Start of DATA EXCERPTS
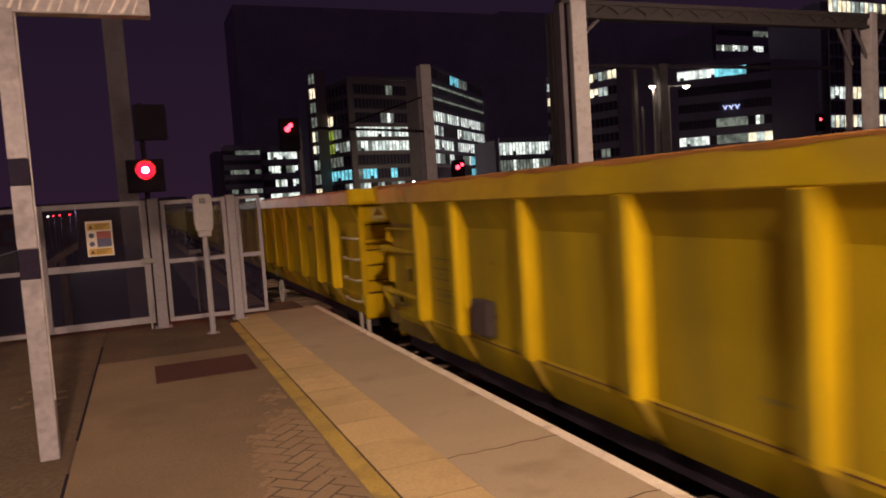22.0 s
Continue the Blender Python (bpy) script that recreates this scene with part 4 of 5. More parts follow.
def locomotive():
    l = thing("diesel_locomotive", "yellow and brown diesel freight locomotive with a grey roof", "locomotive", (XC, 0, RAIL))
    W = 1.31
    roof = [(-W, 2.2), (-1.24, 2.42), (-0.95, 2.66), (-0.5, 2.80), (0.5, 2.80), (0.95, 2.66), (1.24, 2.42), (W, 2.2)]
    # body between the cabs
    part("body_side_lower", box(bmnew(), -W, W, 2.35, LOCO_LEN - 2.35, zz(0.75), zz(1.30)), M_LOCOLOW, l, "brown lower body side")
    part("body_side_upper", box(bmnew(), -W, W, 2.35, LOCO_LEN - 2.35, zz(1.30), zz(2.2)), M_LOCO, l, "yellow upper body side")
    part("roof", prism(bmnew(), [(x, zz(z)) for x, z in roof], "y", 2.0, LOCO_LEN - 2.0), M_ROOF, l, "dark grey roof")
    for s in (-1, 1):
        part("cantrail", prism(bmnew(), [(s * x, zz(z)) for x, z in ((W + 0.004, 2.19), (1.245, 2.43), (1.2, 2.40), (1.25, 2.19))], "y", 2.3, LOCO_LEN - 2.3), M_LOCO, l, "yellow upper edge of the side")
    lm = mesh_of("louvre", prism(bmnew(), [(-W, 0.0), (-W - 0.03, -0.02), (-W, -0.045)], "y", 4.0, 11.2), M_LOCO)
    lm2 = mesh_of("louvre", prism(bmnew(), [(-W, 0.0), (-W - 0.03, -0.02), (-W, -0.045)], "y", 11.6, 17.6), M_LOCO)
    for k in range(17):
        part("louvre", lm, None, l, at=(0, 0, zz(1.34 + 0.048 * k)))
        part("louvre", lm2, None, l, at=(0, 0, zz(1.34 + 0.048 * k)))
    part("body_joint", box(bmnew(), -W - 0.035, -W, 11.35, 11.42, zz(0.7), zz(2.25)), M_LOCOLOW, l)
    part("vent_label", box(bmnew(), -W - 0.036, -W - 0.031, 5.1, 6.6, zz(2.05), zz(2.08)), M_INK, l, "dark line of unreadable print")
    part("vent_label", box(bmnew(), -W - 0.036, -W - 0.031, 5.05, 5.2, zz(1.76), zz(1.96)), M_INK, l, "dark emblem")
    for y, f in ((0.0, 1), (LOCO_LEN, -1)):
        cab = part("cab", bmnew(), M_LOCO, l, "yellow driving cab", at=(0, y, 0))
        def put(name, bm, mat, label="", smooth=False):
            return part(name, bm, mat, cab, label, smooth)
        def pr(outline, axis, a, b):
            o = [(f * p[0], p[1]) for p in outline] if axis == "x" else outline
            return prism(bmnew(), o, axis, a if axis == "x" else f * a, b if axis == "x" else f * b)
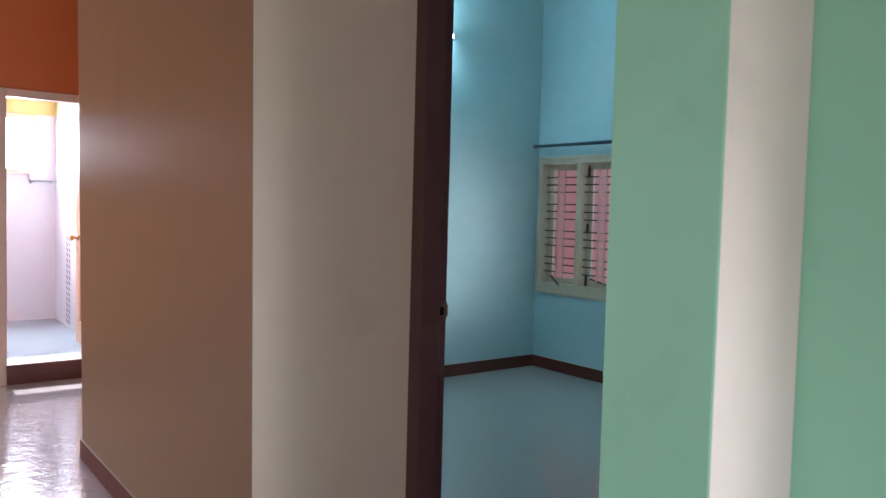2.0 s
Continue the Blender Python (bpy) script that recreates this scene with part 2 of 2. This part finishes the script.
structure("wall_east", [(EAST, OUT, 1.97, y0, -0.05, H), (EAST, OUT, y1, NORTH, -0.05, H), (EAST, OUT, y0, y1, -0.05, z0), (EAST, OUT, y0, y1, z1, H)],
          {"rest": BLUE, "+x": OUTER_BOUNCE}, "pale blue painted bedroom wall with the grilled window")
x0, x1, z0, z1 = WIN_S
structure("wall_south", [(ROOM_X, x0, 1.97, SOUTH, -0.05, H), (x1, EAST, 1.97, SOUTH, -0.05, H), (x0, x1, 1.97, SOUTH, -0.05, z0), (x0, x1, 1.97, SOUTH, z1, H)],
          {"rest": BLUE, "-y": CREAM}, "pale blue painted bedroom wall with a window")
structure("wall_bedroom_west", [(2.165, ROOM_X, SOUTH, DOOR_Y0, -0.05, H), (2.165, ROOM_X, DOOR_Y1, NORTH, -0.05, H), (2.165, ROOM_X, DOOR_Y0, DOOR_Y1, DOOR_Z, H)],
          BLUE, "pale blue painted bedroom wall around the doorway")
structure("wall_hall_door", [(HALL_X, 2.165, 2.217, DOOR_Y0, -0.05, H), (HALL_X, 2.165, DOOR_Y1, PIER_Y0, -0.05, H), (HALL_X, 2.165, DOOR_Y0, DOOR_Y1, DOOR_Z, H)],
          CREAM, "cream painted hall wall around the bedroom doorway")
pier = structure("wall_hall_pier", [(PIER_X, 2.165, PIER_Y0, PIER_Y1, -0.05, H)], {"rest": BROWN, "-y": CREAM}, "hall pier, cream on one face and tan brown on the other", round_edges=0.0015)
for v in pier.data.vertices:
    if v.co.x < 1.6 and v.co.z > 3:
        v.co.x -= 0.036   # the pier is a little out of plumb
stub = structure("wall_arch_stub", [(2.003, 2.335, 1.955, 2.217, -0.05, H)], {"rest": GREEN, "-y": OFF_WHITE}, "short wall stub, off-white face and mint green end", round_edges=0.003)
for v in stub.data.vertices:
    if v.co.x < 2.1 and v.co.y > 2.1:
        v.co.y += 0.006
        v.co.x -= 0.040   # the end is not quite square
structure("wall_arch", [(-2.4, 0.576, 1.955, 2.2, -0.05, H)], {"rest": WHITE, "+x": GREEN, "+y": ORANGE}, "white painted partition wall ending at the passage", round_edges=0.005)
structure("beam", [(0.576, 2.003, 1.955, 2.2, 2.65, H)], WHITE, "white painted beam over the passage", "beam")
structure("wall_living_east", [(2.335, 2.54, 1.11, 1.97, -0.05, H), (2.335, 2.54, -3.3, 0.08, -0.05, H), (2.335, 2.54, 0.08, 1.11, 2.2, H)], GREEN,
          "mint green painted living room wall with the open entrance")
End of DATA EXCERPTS
Start of DATA EXCERPTS
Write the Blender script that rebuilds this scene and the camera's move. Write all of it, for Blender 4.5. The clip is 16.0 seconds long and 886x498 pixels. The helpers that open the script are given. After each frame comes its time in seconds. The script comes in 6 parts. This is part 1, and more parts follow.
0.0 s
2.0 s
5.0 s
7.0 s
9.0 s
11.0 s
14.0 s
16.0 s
End of DATA EXCERPTS
* _DIRECTIONS_
Filter the listing above for the string "open" and copy every matching line.

* _ANSWER TO THIS PROBLEM_
          "mint green painted living room wall with the open entrance")
Write the Blender script that rebuilds this scene and the camera's move. Write all of it, for Blender 4.5. The clip is 16.0 seconds long and 886x498 pixels. The helpers that open the script are given. After each frame comes its time in seconds. The script comes in 6 parts. This is part 1, and more parts follow.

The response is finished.